Major nanoscale engineering breakthrough enhances performance of quantum dot light emitting diodes

Major nanoscale engineering breakthrough enhances performance of quantum dot light emitting diodes

Quantum dots are nano-sized semiconductor particles whose emission color can be tailored by altering their dimensions.

According to a news release from the Department of Energy’s Los Alamos National Laboratory, nanoscale engineering work by the lab’s Nanotechnology and Advanced Spectroscopy team has enhanced the performance of quantum dot light emitting diodes.

According to the lab, quantum dots are nano-sized semiconductor particles whose emission color can be tailored by altering their dimensions. They have near-unity emission quantum yields and narrow emission bands, which generate fantastic color purity. The new work intends to enhance QD-LEDs by utilizing a new generation of engineered quantum dots tuned specifically to have decreased wasteful charge-carrier interactions that contest with the generation of light.

“QD-LEDs can potentially provide many advantages over standard lighting technologies, such as incandescent bulbs, especially in the areas of efficiency, operating lifetime and the color quality of the emitted light,” noted Victor Klimov of Los Alamos in a statement.

Incadescent bulbs are quickly being switched out for less wasteful fluorescent light sources. However, the most efficient technique for lighting is direct conversion of electricity into light utilizing electroluminescent devices like LEDs.

Because of spectrally narrow, tailorable emission, and ease of processing, colloidal QDs are appealing materials for LED technologies. In the last ten years, research in QD-LEDs has resulted in major enhancements in their performance, to the stage where it almost satisfies the conditions for commercial products. One challenge remaining is the so-called efficiency roll-off or the drop in efficiency at high currents.

“This ‘droop’ problem complicates achieving practical levels of brightness required especially for lighting applications,” posited Wan Ki Bae, a postdoctoral researcher on the nanotech team.
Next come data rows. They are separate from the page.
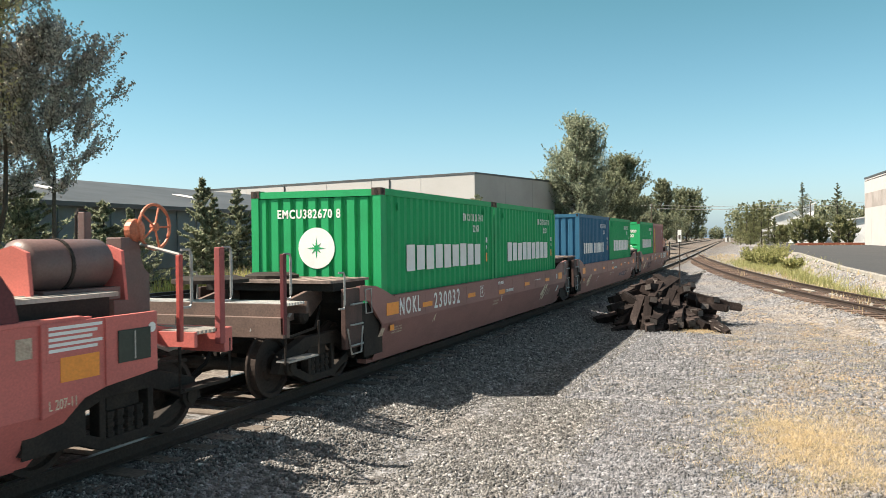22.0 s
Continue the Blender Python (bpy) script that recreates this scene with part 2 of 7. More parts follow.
old_tie = material("creosoted_tie_wood", (0.021, 0.0155, 0.0145), 0.9, spot=0.4, scale=3, grain=22, bump=0.6, per_object=0.5, dirt=(0.072, 0.055, 0.05), dirt_at=0.62, spec=0.2)
tie_end = material("sawn_tie_end", (0.105, 0.092, 0.086), 0.9, spot=0.4, scale=6, grain=30, bump=0.4, per_object=0.4)
MAROON = dict(spec=0.25, rough=0.6, spot=0.1, scale=1.3, grain=60, bump=0.05, dirt_at=0.62)
paint_maroon = material("maroon_container_paint", (0.338, 0.0918, 0.0905), dirt=(0.263, 0.0783, 0.0783), **MAROON)
paint_red = material("red_container_paint", (0.419, 0.0851, 0.0891), dirt=(0.317, 0.0756, 0.081), **MAROON)
paint_crimson = material("crimson_container_paint", (0.285, 0.05, 0.062), dirt=(0.215, 0.045, 0.053), **MAROON)
paint_green = material("green_container_paint", (0.009, 0.35, 0.128), dirt=(0.01, 0.27, 0.098), **MAROON)
paint_blue = material("blue_container_paint", (0.03, 0.135, 0.235), dirt=(0.028, 0.105, 0.18), **MAROON)
paint_gold = material("rust_brown_container_paint", (0.40, 0.185, 0.172), dirt=(0.31, 0.15, 0.142), **MAROON)
wagon_red = material("faded_red_wagon_paint", (0.663, 0.175, 0.152), 0.6, spot=0.12, scale=0.9, grain=50, bump=0.06, dirt_at=0.5, dirt=(0.525, 0.144, 0.125), streak=2.5)
wagon_brown = material("brown_wagon_paint", (0.325, 0.158, 0.14), 0.6, spot=0.2, scale=0.9, grain=50, bump=0.06, dirt=(0.235, 0.118, 0.105), streak=2.5)
# dark maroon of the posts; on the end guides it also stands for shadow
guide_dark = material("maroon_post_and_shadowed_guide_paint", (0.13, 0.028, 0.033), 0.6, spot=0.2, dirt=(0.085, 0.024, 0.026))
guide_red = material("bright_red_guide_paint", (0.55, 0.10, 0.085), 0.55, spot=0.15)
white_paint = material("white_stencil_paint", (0.86, 0.855, 0.83), 0.6, spot=0.05, scale=3, dirt=(0.77, 0.755, 0.73))
pale_paint = material("faded_stencil_paint", (0.55, 0.44, 0.34), 0.7, spot=0.25, scale=9, dirt=(0.35, 0.2, 0.15))
amber = material("amber_reflective_sheet", (0.95, 0.33, 0.055), 0.4, spot=0.1, scale=5, dirt=(0.76, 0.25, 0.045), dirt_at=0.62)
galvanised = material("galvanised_steel", (0.42, 0.42, 0.41), 0.45, 0.5, spot=0.15, scale=6, dirt=(0.28, 0.26, 0.24))
loco_orange = material("orange_loco_paint", (0.84, 0.132, 0.038), 0.42, spot=0.08, scale=0.8, grain=50, bump=0.03, dirt=(0.70, 0.112, 0.038), dirt_at=0.56, streak=2)
loco_yellow = material("yellow_loco_paint", (0.92, 0.385, 0.028), 0.45, spot=0.1, scale=1.5, dirt=(0.78, 0.31, 0.03), dirt_at=0.6)
loco_green = material("dark_green_loco_paint", (0.016, 0.026, 0.022), 0.6, spot=0.15, scale=1.2, dirt=(0.024, 0.03, 0.026), spec=0.2)
loco_grey = material("dark_grey_loco_paint", (0.115, 0.105, 0.098), 0.65, spot=0.12, scale=1.2, dirt=(0.13, 0.115, 0.10))
loco_rim = material("dark_olive_outline_paint", (0.07, 0.055, 0.035), 0.6, spot=0.15)
loco_black = material("black_panel_line", (0.010, 0.010, 0.010), 0.8, spot=0.1, spec=0.15)
truck_brown = material("dusty_brown_truck_frame", (0.38, 0.235, 0.16), 0.8, spot=0.22, scale=4, dirt=(0.20, 0.135, 0.10))
truck_dark = material("sooty_brown_truck_steel", (0.13, 0.092, 0.07), 0.8, spot=0.3, scale=4, dirt=(0.07, 0.052, 0.043))
tank_tan = material("dusty_tan_fuel_tank", (0.72, 0.50, 0.34), 0.65, spot=0.12, scale=1.2, grain=40, dirt=(0.48, 0.34, 0.235), streak=0.4)
hose_red = material("red_fitting_paint", (0.35, 0.02, 0.03), 0.5)
window_dark = glass_material("dark_window_glass")
loco_bright = material("bright_orange_loco_paint", (0.95, 0.17, 0.05), 0.4, spot=0.06, scale=1.0, dirt=(0.75, 0.13, 0.04))
rust_screen = material("rusty_screen", (0.09, 0.028, 0.018), 0.8, spot=0.3)
# cab corner orange made paler: the sunlight is put into the colour
loco_pink = material("sunlit_frame_paint", (0.55, 0.14, 0.10), 0.5)
concrete_light = material("light_tilt_up_concrete", (0.467, 0.447, 0.443), 0.85, spot=0.06, scale=0.15, grain=8, bump=0.05, dirt=(0.41, 0.394, 0.385))
concrete_grey = material("grey_tilt_up_concrete", (0.40, 0.39, 0.37), 0.85, spot=0.06, scale=0.15, grain=8, bump=0.05, dirt=(0.34, 0.33, 0.31))
concrete_pale = material("pale_grey_tilt_up_concrete", (0.432, 0.432, 0.428), 0.85, spot=0.06, scale=0.15, grain=8, bump=0.05, dirt=(0.382, 0.382, 0.374))
beige_band = material("beige_painted_band", (0.353, 0.323, 0.307), 0.85, spot=0.06, scale=0.2, grain=8, bump=0.05)
roof_metal = material("dark_grey_metal_roof", (0.10, 0.105, 0.11), 0.5, 0.3, spot=0.1, scale=0.3)
wall_metal = material("blue_grey_metal_wall", (0.17, 0.21, 0.23), 0.6, 0.2, spot=0.15, scale=0.4, dirt=(0.12, 0.13, 0.13))
white_wall = material("white_building_paint", (0.86, 0.86, 0.85), 0.7, spot=0.05, scale=0.2)
asphalt = material("asphalt", (0.05, 0.052, 0.055), 0.9, spot=0.3, scale=0.3, grain=60, bump=0.3, dirt=(0.07, 0.07, 0.07))
kerb_stone = material("pale_concrete_kerb", (0.324, 0.31, 0.281), 0.9, spot=0.15, scale=2)
red_earth = material("red_bark_mulch", (0.22, 0.075, 0.045), 0.95, spot=0.4, scale=1.5, grain=12, bump=0.5)
bark = material("tree_bark", (0.10, 0.085, 0.07), 0.9, spot=0.4, scale=4, grain=20, bump=0.5)
pole_wood = material("weathered_pole_wood", (0.16, 0.13, 0.10), 0.9, spot=0.3)
loco_rear = material("soot_stained_orange_paint", (0.45, 0.12, 0.075), 0.55, spot=0.12, scale=1.2, grain=40, bump=0.04, dirt=(0.34, 0.10, 0.06), streak=2)
deck_grey = material("grey_grating_deck", (0.43, 0.405, 0.37), 0.6, 0.2, spot=0.2, scale=3, dirt=(0.24, 0.215, 0.185))

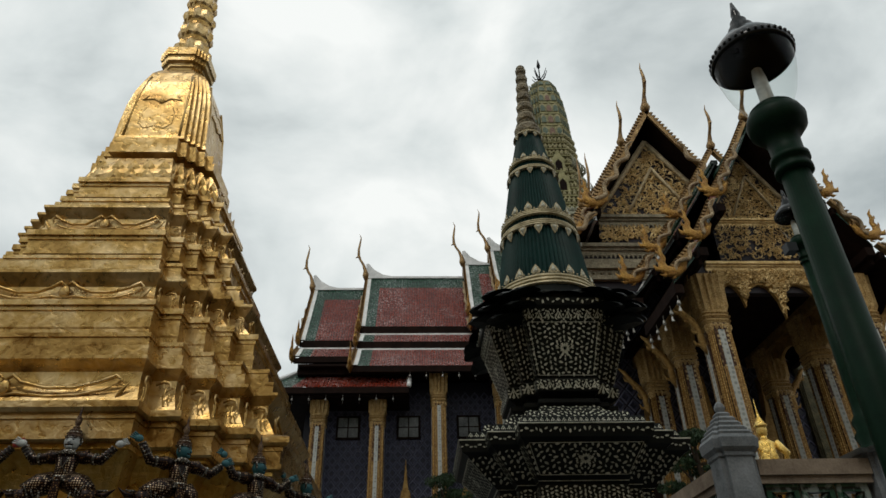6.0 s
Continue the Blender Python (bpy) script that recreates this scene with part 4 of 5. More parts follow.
# ---------------- demon statues holding up the chedi ----------------
def demon_geo(lunge=0.0):
    """A squatting guardian in a mosaic costume with a tall crown: one mesh. Faces -y, feet at z = 0."""
    geo = Geo()
    for s in (1, -1):
        # a lunging figure bends one knee far out and stands on the other leg
        if lunge and s > 0:
            knee, ankle = Vector((0.24, -0.1, 0.5)), Vector((0.2, -0.02, 0.12))
        elif lunge:
            knee, ankle = Vector((-0.52, -0.12, 0.62)), Vector((-0.46, -0.02, 0.12))
        else:
            knee, ankle = Vector((s * 0.47, -0.12, 0.6)), Vector((s * 0.42, -0.02, 0.12))
        hip = Vector((s * 0.11, 0, 0.8))
        geo.tube([hip, hip.lerp(knee, 0.5) + Vector((0, 0, 0.03)), knee], [0.17, 0.185, 0.13], 10, 0)
        for f in (0.55, 0.72, 0.88):
            a, b = hip.lerp(knee, f), hip.lerp(knee, f + 0.045)
            geo.tube([a, b], [0.187 - 0.045 * f, 0.185 - 0.045 * f], 11, 3)
        cuff = knee.lerp(ankle, 0.42)
        geo.tube([knee + Vector((0, 0, 0.05)), cuff], [0.14, 0.115], 10, 1)
        geo.tube([cuff, cuff.lerp(ankle, 0.12)], [0.128, 0.125], 11, 3)
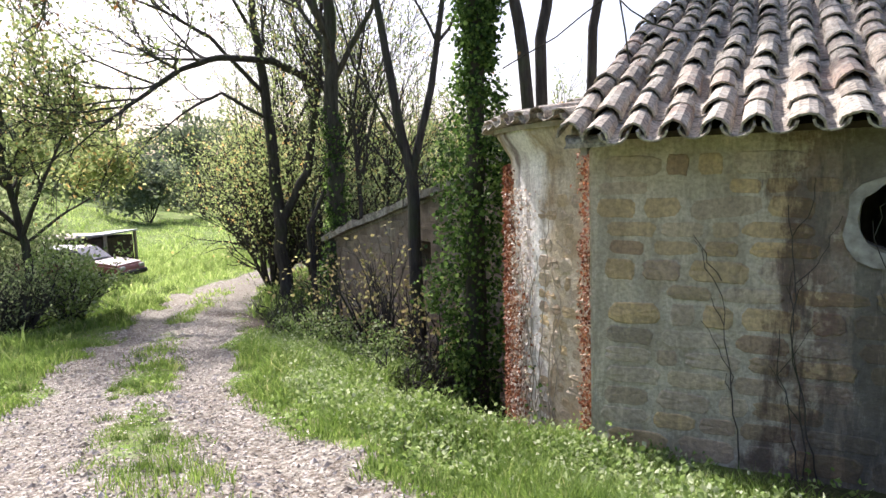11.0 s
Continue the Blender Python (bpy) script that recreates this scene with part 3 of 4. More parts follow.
def ring_points(cx, cz, rx, rz, n, square=0.0, seed=0, rough=0.025):
    r = np.random.default_rng(seed)
    out = []
    for i in range(n):
        a = 2 * math.pi * i / n
        c, s = math.cos(a), math.sin(a)
        k = (abs(c) ** (2 + 3 * square) + abs(s) ** (2 + 3 * square)) ** (-1 / (2 + 3 * square))
        k *= 1 + rough * r.normal()
        out.append((cx + rx * k * c, cz + rz * k * s))
    return out


WINDOWS = [(1.70, 1.13, 0.24, 0.20), (4.11, 1.12, 0.26, 0.195)]


def front_wall(barn):
    """The front wall with its two round openings cut through."""
    bm = bmesh.new()
    edges = []
    xs = np.linspace(0, 5.85, 14)
    outer = [(x, -1.2) for x in xs] + [(x, 1.645) for x in xs[::-1]]
    for loop in [outer] + [ring_points(*w, 18, 0.1, i) for i, w in enumerate(WINDOWS)]:
        vs = [bm.verts.new((x, 0, z)) for x, z in loop]
        edges += [bm.edges.new((vs[i], vs[(i + 1) % len(vs)])) for i in range(len(vs))]
    bmesh.ops.triangle_fill(bm, use_beauty=True, edges=edges)
    ext = bmesh.ops.extrude_face_region(bm, geom=list(bm.faces))
    for v in ext["geom"]:
        if isinstance(v, bmesh.types.BMVert):
            v.co.y += 0.24
    bmesh.ops.recalc_face_normals(bm, faces=bm.faces)
    return part("front_wall", bm, M_FRONT, barn, "stained rendered stone wall with two round openings")


def lime_ring(barn, w, seed):
    """The rough pale band of lime round an opening."""
    cx, cz, rx, rz = w
    bm = bmesh.new()
    inner = ring_points(cx, cz, rx * 1.0, rz * 1.0, 24, 0.1, seed)
    outer = ring_points(cx + 0.01, cz - 0.015, rx + 0.07, rz + 0.062, 24, 0.35, seed + 5, 0.045)
    for a, b, y in ((inner, outer, -0.022),):
        iv = [bm.verts.new((x, y + 0.01, z)) for x, z in a]
        ov = [bm.verts.new((x, y + 0.004, z)) for x, z in b]
        ib = [bm.verts.new((x, 0.10, z)) for x, z in a]
        ob = [bm.verts.new((x, 0.006, z)) for x, z in b]
        for i in range(24):
            j = (i + 1) % 24
            bm.faces.new((iv[i], iv[j], ov[j], ov[i]))
            bm.faces.new((ov[i], ov[j], ob[j], ob[i]))
            bm.faces.new((iv[j], iv[i], ib[i], ib[j]))
    bmesh.ops.recalc_face_normals(bm, faces=bm.faces)
    return part("window_surround", bm, M_RING, barn, "rough pale lime band round the opening")


barn = thing("barn", BARN, "old stone barn with stained walls and weathered clay tile roofs", "barn")
front_wall(barn)
M_FRONTSTONE.node_tree.nodes["Texture Coordinate"].object = barn
for _i, _w in enumerate(WINDOWS):
    lime_ring(barn, _w, 11 + _i)
_bm = bmesh.new()
prism(_bm, [(0.0, 0.243), (0.45, 0.243), (0.45, 3.5), (0.0, 3.5)], -1.2, lambda x, y: roof_z(y) - 0.05)
part("gable_wall", _bm, M_TOWER, barn)
_bm = bmesh.new()
prism(_bm, [(5.40, 0.243), (5.85, 0.243), (5.80, 3.52), (5.40, 3.52)], -1.2, lambda x, y: roof_z(y) - 0.05)
part("side_wall", _bm, M_LEAN, barn)
_bm = bmesh.new()
prism(_bm, [(1.05, 3.53), (14, 3.53), (14, 3.98), (1.05, 3.98)], -1.2, lambda x, y: roof_z(3.15) - 0.02 + SLOPE * (y - 3.4))
part("upper_wall", _bm, M_BAND, barn, "pale band of plastered wall under the upper eaves")
_bm = bmesh.new()
prism(_bm, [(0.0, 3.535), (1.045, 3.535), (1.045, 3.9), (0.0, 3.9)], -1.2, roof_z(3.5))
part("rear_wall", _bm, M_TOWER, barn)
_bm = bmesh.new()
prism(_bm, [(1.05, 3.985), (1.5, 3.985), (1.5, 9.3), (1.05, 9.3)], -1.2, lambda x, y: min(roof_z(y), 2 * roof_z(6.5) - roof_z(y)) - 0.05)
part("gable_wall", _bm, M_TOWER, barn)
_bm = bmesh.new()
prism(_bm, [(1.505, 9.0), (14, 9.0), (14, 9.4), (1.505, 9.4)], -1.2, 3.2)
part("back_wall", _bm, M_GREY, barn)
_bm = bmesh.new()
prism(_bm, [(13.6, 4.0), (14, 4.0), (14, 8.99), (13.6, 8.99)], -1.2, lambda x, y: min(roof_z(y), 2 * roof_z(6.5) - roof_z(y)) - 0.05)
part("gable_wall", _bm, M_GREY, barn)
_bm = bmesh.new()
prism(_bm, [(5.855, 1.34), (14, 1.34), (14, 1.75), (5.855, 1.75)], -1.2, 1.58)
part("lean_to_wall", _bm, M_LEAN, barn, "plain grey rendered wall with dark cracks")
_bm = bmesh.new()
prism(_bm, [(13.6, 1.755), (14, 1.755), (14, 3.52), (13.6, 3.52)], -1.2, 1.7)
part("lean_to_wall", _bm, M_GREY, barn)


def deck(pts, zfun, thick=0.035):
    bm = bmesh.new()
    return prism(bm, pts, lambda x, y: zfun(y) - thick, lambda x, y: zfun(y))


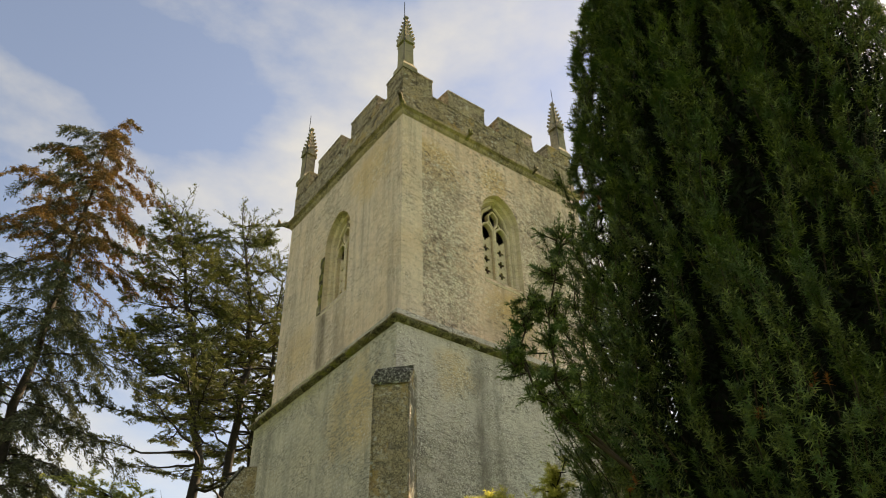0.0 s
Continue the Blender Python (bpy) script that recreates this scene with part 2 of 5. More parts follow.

Through spectroscopic studies on operational QD-LEDs, the researchers have determined that the main reason for the drop in efficiency is an effect called Auger recombination. In this process, as opposed to being emitted as a photon, the energy from recombination of an excited electron and hole is transferred to the leftover charge and subsequently used up as heat.

According to Klimov, this work has also shown two different nano-engineering strategies for getting around the problem in QD-LEDs based on bright quantum dots constructed of cadmium selenide cores overcoated with cadmium sulfide shells.

The first technique decreases the efficiency of Auger recombination itself, which can be completed by including a thin layer of cadmium selenide sulfide ally at the core/shell interface of each quantum dot.

The other technique addresses the issue of charge imbalance by better managing the flow of extra electrons into the dots themselves. This can be done by coating each dot in a thin layer of zinc cadmium sulfide, which selectively hinders electron injection.

“This fine tuning of electron and hole injection currents helps maintain the dots in a charge-neutral state and thus prevents activation of Auger recombination,” said Jeffrey Pietryga, a chemist in the nanotech team.

The study’s findings are described in greater detail in the journal Nature Communications.